“Abandon hope all ye who enter here.”
Some people don’t need to enter anywhere to abandon hope. Some people can’t seem to abandon hope no matter how bad the circumstances.
I was listening to an interview with a former career Navy Seal. Part of the unspoken agenda of “Hell Week” is to bring the candidates to the point of despair, the point of giving up or thinking they are going to die. For him it was the pool. When you face death and lose your fear of death you build a wise soldier (not a reckless soldier). This builds the attitude of hope, so to speak, the idea that any problem or situation can be solved when we work together. Even if it means you or your team mate may die in the process.
There is something there to help us understand what is should mean to be a Christian. We have faced death & condemnation and been delivered by Christ. We should no longer fear death and live in hope thru the living Christ who has overcome the world.
But … just as not everyone is wired to be a Seal, not every Christian is wired to, or called to be, a martyr.
Augustine hits on this. Sort of.
In Homily 33 on the Gospel of John he said this:
“The Lord is gentle, the Lord is longsuffering, the Lord is tender-hearted; but the Lord is also just, the Lord is also true. You are being granted time for correction; you, though, love putting it off more than putting it right.”
We all tend to fixate on one or two attributes of God, the ones that fit our general temperment. This puts us at risk. Augustine posits this in the fact that God is more than the attributes we fixate on. He is longsuffering AND just; tender-hearted AND just. The true God shocks us at times. He’s not what we want Him to be. He isn’t less, but more than we want Him to be (to steal a Kellerism). When God revealed Himself to Moses (Ex. 33-34) He revealed both His abundant mercy and His persistent justice.
“Because God is tender-hearted, God is good, God is gentle. These people are endangered by hope.”
Those fixated on God’s gentleness are often endangered by hope. They forget God’s justice and holiness and think they have forever and a day to repent.
“Endangered by despair, however, are those who have fallen into grave sins, thinking that they can no longer be forgiven, even if they repent, and see themselves as certainly destined for damnation. They thus say to themselves,’We are already going to be damned; why not do whatever we want?'”
They are fixated on the justice and holiness of God and do not see His mercy, goodness, compassion and patience. They veer into despair when they sin as if they have exhausted God’s mercy.
“Despair kills these, the others are killed by hope. The mind, the spirit, fluctuates between hope and despair.
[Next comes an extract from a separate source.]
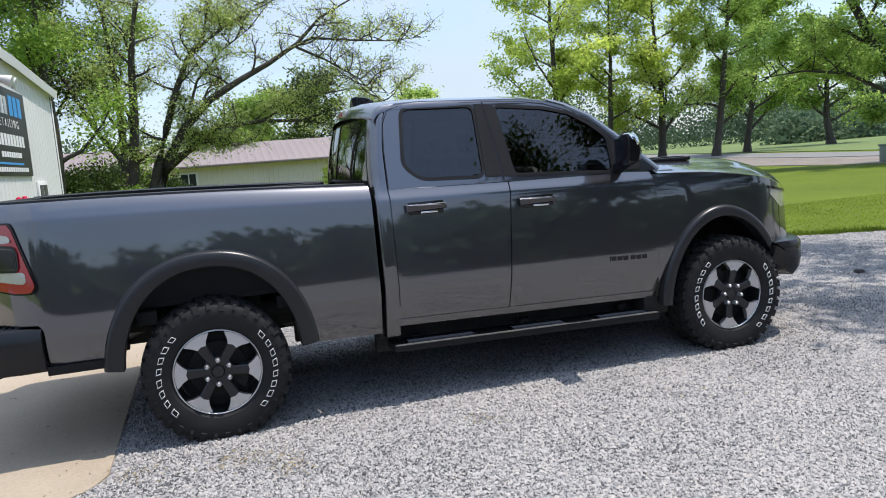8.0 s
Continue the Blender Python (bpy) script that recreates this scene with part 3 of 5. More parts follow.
# the leaning many-stemmed tree before the house
STEMS = (
    (((0.30, 0, -0.3), (0.48, 0, 1.4), (0.74, 0.1, 2.3), (1.17, 0.1, 3.6), (1.63, 0.2, 4.95), (2.25, 0.2, 6.3), (2.9, 0.3, 7.1), (3.3, 0.3, 8.3), (3.7, 0.3, 9.6)), 0.22, 0.03),
    (((0.45, -0.1, -0.2), (0.68, -0.1, 1.3), (1.05, -0.1, 2.3), (1.87, -0.2, 3.6), (2.9, -0.3, 4.6), (4.1, -0.4, 5.3), (5.28, -0.5, 5.9), (6.47, -0.5, 6.64), (7.5, -0.5, 7.65), (8.5, -0.4, 8.2), (9.8, -0.3, 8.9)), 0.23, 0.015),
    (((0.55, 0.2, 0.2), (0.92, 0.2, 1.95), (2.0, 0.3, 2.8), (3.2, 0.3, 3.58), (4.87, 0.4, 3.72), (6.48, 0.3, 3.65), (7.3, 0.3, 3.87), (9.0, 0.3, 3.6)), 0.18, 0.012),
    (((5.98, -0.5, 6.36), (7.07, -0.6, 6.84), (8.66, -0.7, 6.7), (10.2, -0.6, 6.65), (11.96, -0.5, 6.8)), 0.075, 0.008),
    (((6.45, -0.5, 6.5), (7.6, -0.5, 5.96), (8.8, -0.6, 5.2), (10.0, -0.5, 4.0)), 0.06, 0.008),
    (((2.25, 0.2, 6.3), (3.2, 0.3, 7.1), (4.1, 0.3, 7.7), (5.6, 0.3, 8.4), (7.0, 0.3, 9.2)), 0.08, 0.01),
    (((1.87, -0.2, 3.6), (2.5, 0.2, 5.4), (3.6, 0.3, 6.6), (5.0, 0.3, 7.6)), 0.07, 0.01),
    (((2.4, 0.3, 3.0), (3.0, 0.25, 2.95), (3.75, 0.2, 2.75)), 0.05, 0.02),
    (((-0.6, 0, -0.2), (-0.2, -0.1, 1.9), (0.05, -0.1, 4.0), (0.19, -0.1, 6.2), (0.4, -0.1, 7.5), (0.7, 0, 9.0)), 0.24, 0.05),
    (((-0.2, -0.1, 1.9), (-1.3, -0.2, 3.6), (-2.4, -0.2, 6.0), (-3.0, 0, 8.5)), 0.12, 0.02),
    (((4.87, 0.4, 3.72), (6.6, 0.6, 4.6), (8.8, 0.6, 4.9), (11.0, 0.5, 4.5)), 0.06, 0.008),
)
tree("leaning_tree", spot(-2.2, 26), "many-stemmed leaning tree with sparse spring leaves", 9, 0.2, 2.0, 0.20, leaf_willow, 0.056, 44000, 31, 15, main=STEMS, twig_fan=9, cloud=0.20,
     up=0.05, droop=0.35, tips_out=0.46, clump=0.95, level=0.25, twigs=4, thin=0.0075, bare=(4.6, 5.0))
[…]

Be on the watch lest hope kill you and, while pinning your hopes on mercy, you come under judgment; be on the watch as well lest despair kill you, and, while assuming you cannot be forgiven for the grave sins you have committed, you refuse to repent and run into the judgment of Wisdom, who say, I too will laugh at you ruin (Prov. 1:26).”
While we must embrace hope, we should beware of of any hope that says I don’t need to repent. At times we must despair, but beware of any despair that says “there is no grace left for me.”
Each of us have a tendency toward hope or despair. This is not absolute. Hopeful people can experience despair and despairing people can experience hope. But you will have a tendency toward one that poses a danger to you as you face your sin. As a result you will have to spend more time meditating on the opposite attributes of God. Those who despair need to consciously fixate on God’s mercy and patience. Those who “indulge” in excessive hope (one that puts off repentance presuming on mercy) need to fixate on God’s justice (not to the exclusion of mercy).
Perhaps this is part of the current debate over law and gospel with regard to sanctification in Reformed circles. Perhaps some are fixating on mercy. Perhaps others, fixated on justice, emphasize the role of the Law. Some are abounding in hope, and others while not despairing, warn against a superficial view of grace that forgets God’s justice as also revealed in the Gospel. Just a thought.